I believe that the activist commitment of all nurses now and going forward is to learn all we can about the mechanisms of both systemic and everyday racism, question each choice we make in light of our growing awareness, challenge one another with loving kindness, and create spaces that challenge white privilege. The “Overdue Reckoning on Racism in Nursing” discussion series has now ended but in those discussions we established a starting point, including important resources for becoming well informed about the challenges we face. Now we have new actions to continue this work, centering nurses of color and engaging white nurses in meaningful processes consistent with the ideals of “truth and reconciliation.”
While these actions are labeled as “activism” they are also vital in shaping nursing knowledge going forward.
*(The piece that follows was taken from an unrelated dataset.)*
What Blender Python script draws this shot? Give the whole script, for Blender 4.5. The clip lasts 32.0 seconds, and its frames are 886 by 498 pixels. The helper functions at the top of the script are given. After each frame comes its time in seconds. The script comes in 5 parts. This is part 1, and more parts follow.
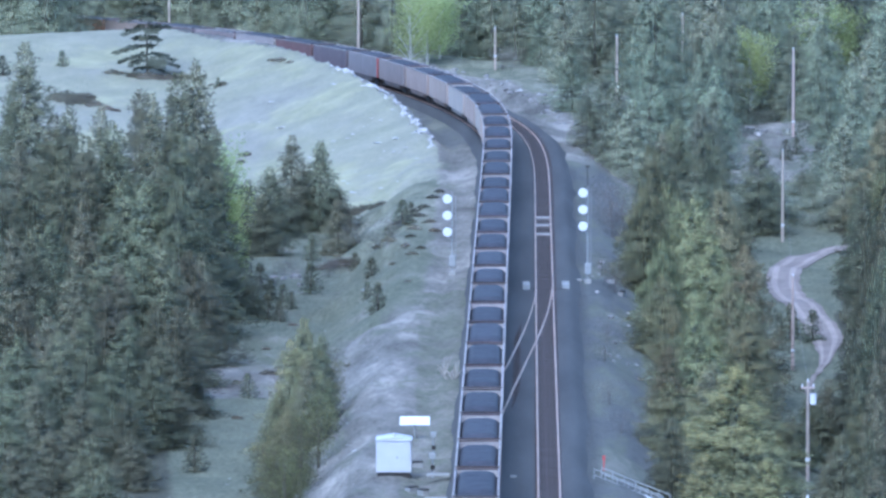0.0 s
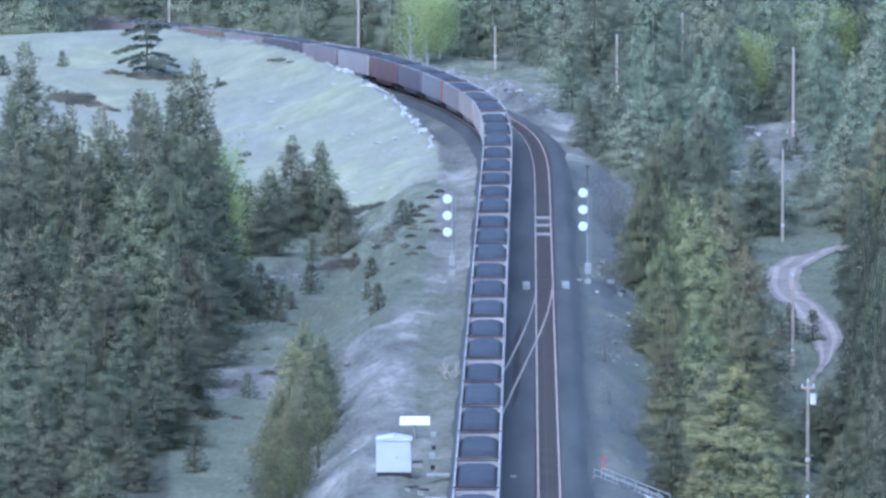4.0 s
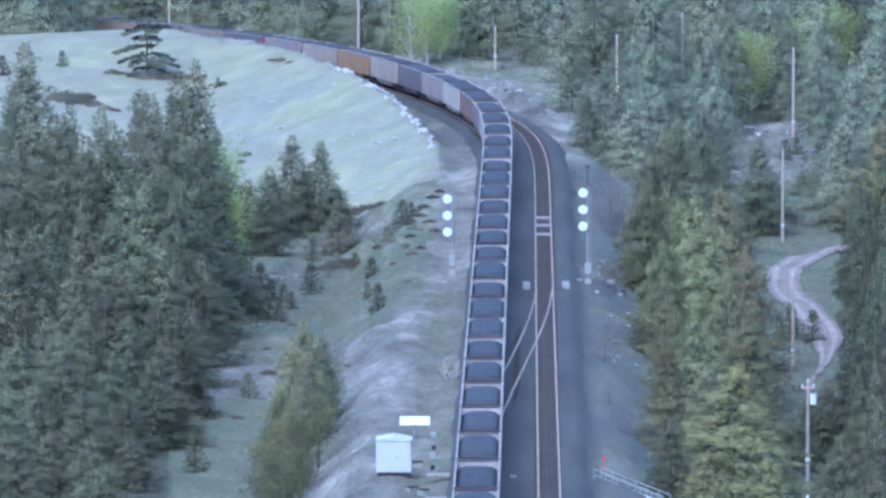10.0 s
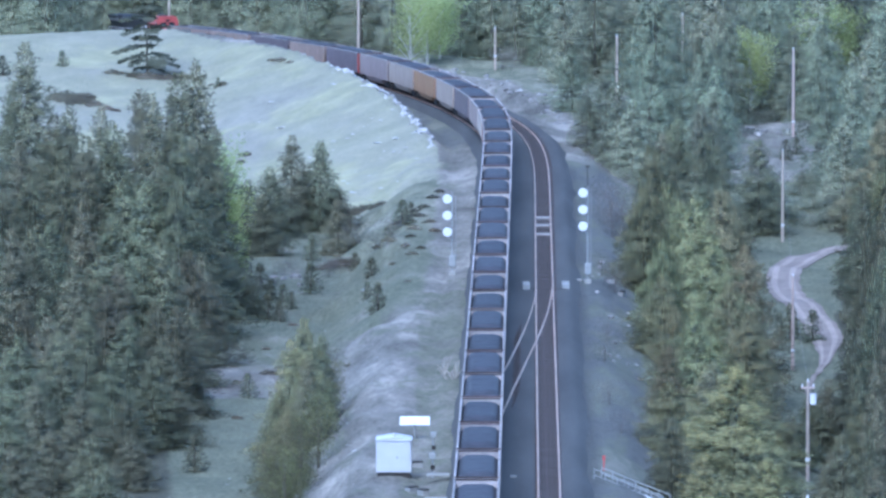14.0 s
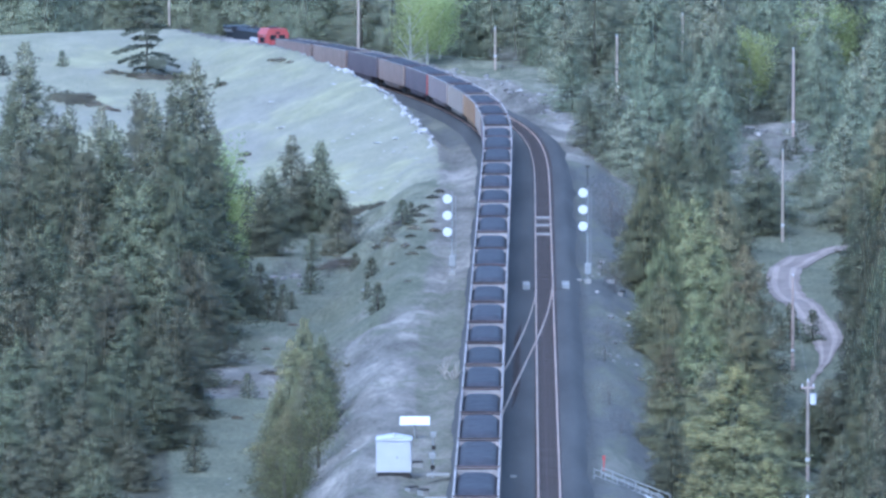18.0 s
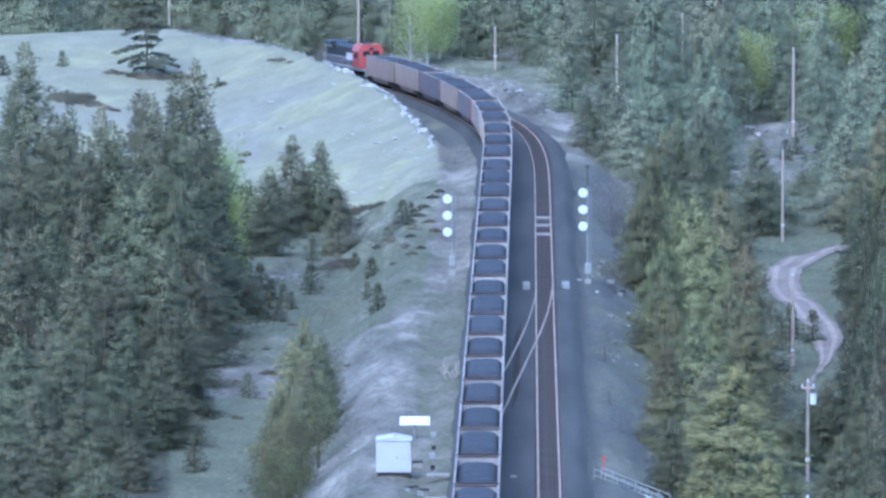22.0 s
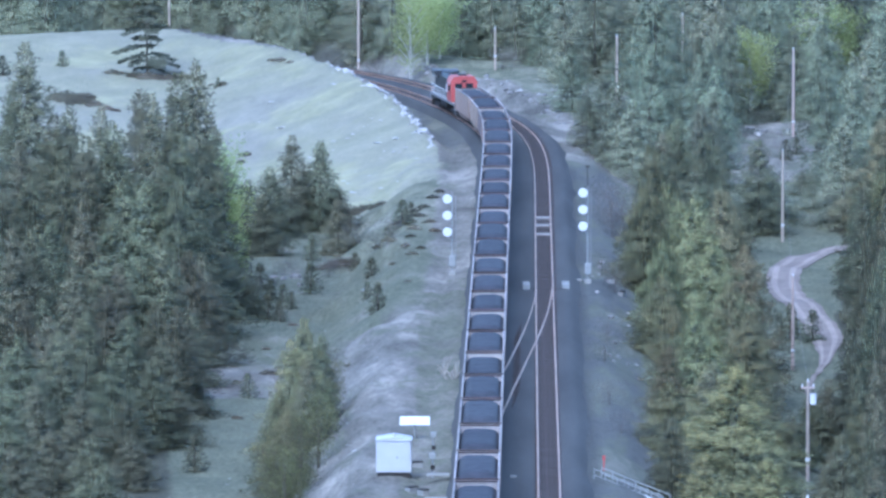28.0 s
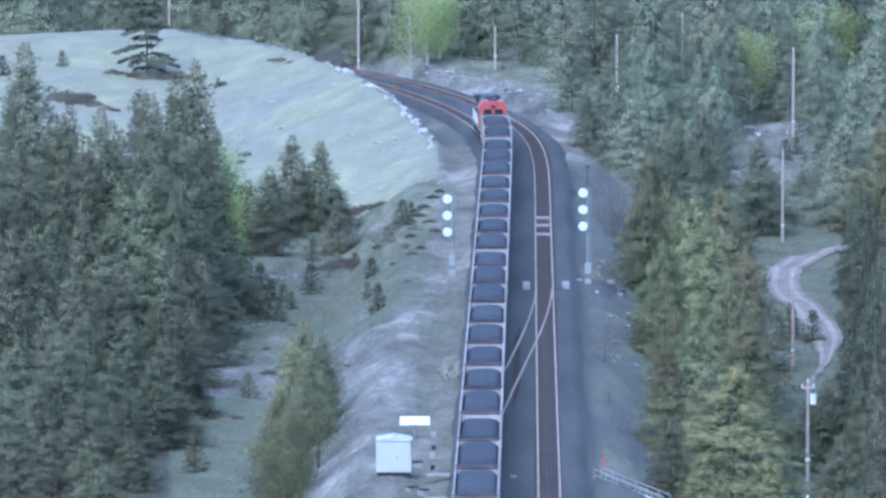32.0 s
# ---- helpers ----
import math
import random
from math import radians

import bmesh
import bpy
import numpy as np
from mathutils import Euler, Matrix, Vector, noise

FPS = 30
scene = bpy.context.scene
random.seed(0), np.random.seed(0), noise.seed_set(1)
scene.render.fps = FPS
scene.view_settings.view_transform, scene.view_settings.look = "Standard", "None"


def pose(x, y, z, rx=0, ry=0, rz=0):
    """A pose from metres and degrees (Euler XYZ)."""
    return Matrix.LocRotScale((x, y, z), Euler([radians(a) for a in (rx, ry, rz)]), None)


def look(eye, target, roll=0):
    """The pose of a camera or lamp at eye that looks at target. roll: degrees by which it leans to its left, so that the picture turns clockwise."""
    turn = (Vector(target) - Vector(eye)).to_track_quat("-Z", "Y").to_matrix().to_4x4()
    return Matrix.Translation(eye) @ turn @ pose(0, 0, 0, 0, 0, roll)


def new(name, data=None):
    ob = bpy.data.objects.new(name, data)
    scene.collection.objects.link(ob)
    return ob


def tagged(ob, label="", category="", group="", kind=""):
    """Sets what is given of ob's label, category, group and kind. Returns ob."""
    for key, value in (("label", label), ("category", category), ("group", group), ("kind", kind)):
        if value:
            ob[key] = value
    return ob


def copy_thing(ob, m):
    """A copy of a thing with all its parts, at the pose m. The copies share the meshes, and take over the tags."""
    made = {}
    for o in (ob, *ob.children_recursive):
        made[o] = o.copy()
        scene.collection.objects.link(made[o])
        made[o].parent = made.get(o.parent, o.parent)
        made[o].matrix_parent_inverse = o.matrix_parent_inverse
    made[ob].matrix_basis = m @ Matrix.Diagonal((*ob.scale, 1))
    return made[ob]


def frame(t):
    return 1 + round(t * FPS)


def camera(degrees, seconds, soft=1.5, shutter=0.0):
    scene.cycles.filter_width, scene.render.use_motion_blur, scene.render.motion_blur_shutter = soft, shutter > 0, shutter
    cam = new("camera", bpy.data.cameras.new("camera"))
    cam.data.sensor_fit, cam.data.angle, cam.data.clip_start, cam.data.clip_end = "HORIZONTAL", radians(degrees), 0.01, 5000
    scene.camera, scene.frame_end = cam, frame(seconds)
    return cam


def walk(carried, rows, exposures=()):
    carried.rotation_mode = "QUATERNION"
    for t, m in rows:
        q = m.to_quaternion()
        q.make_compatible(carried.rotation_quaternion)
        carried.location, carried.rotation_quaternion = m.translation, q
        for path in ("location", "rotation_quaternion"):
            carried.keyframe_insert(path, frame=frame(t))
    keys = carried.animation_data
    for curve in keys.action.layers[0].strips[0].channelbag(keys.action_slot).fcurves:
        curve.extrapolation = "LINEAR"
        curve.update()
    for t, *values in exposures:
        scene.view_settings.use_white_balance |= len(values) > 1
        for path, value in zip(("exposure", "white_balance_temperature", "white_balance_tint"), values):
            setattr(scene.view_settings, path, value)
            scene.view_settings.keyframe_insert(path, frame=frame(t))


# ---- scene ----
# Camera: a long lens on a high stand, held still.
cam = camera(6.628, 32.0, soft=2.8)
EYE = (0.0, 0.0, 64.1)
VIEW = pose(*EYE, 90 - 5.1444, 0, 0)
walk(cam, [(0.0, VIEW), (32.0, VIEW)], exposures=[(0.0, 1.76, 4770, 11.5), (32.0, 1.76, 4770, 11.5)])

# Light: an even evening sky, with a weak, very wide sun behind the camera's shoulder.
SUN_UP, SUN_ROUND = radians(50), radians(200)
world = bpy.data.worlds.new("sky")
scene.world = world
world.use_nodes = True
wn = world.node_tree.nodes
sky = wn.new("ShaderNodeTexSky")
sky.sky_type = "NISHITA"
sky.sun_disc = False
sky.sun_elevation, sky.sun_rotation = SUN_UP, SUN_ROUND
world.node_tree.links.new(sky.outputs[0], wn["Background"].inputs[0])
wn["Background"].inputs[1].default_value = 0.11
sun = new("sun", bpy.data.lights.new("sun", "SUN"))
sun.data.energy, sun.data.angle, sun.data.color = 1.4, radians(50), (1.0, 0.96, 0.9)
sd = Vector((math.sin(SUN_ROUND) * math.cos(SUN_UP), math.cos(SUN_ROUND) * math.cos(SUN_UP), math.sin(SUN_UP)))
sun.matrix_world = look(sd * 100, (0, 0, 0))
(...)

Becoming immersed in social and political activism to address the public health crisis of racism, guided by the values of our discipline, we provide the best of nursing care to heal ourselves, to heal the damaging effects of racism in our communities, and build a stronger future. We create the ‘hermeneutic circle” of thought and action – where our actions inform how we think, and how we think shapes our action in a constant process that changes and shapes both thought and action going forward.
Freire, P. (1970). Pedagogy 0f the oppressed. Seabury Press.
Piotrowski, Z. A. (1971). Basic System of All Sciences. In H. J. Vetter & B. D. Smith (Eds.), Personality Theory: A Source Book (pp. 2–18). Appleton-Century-Crofts.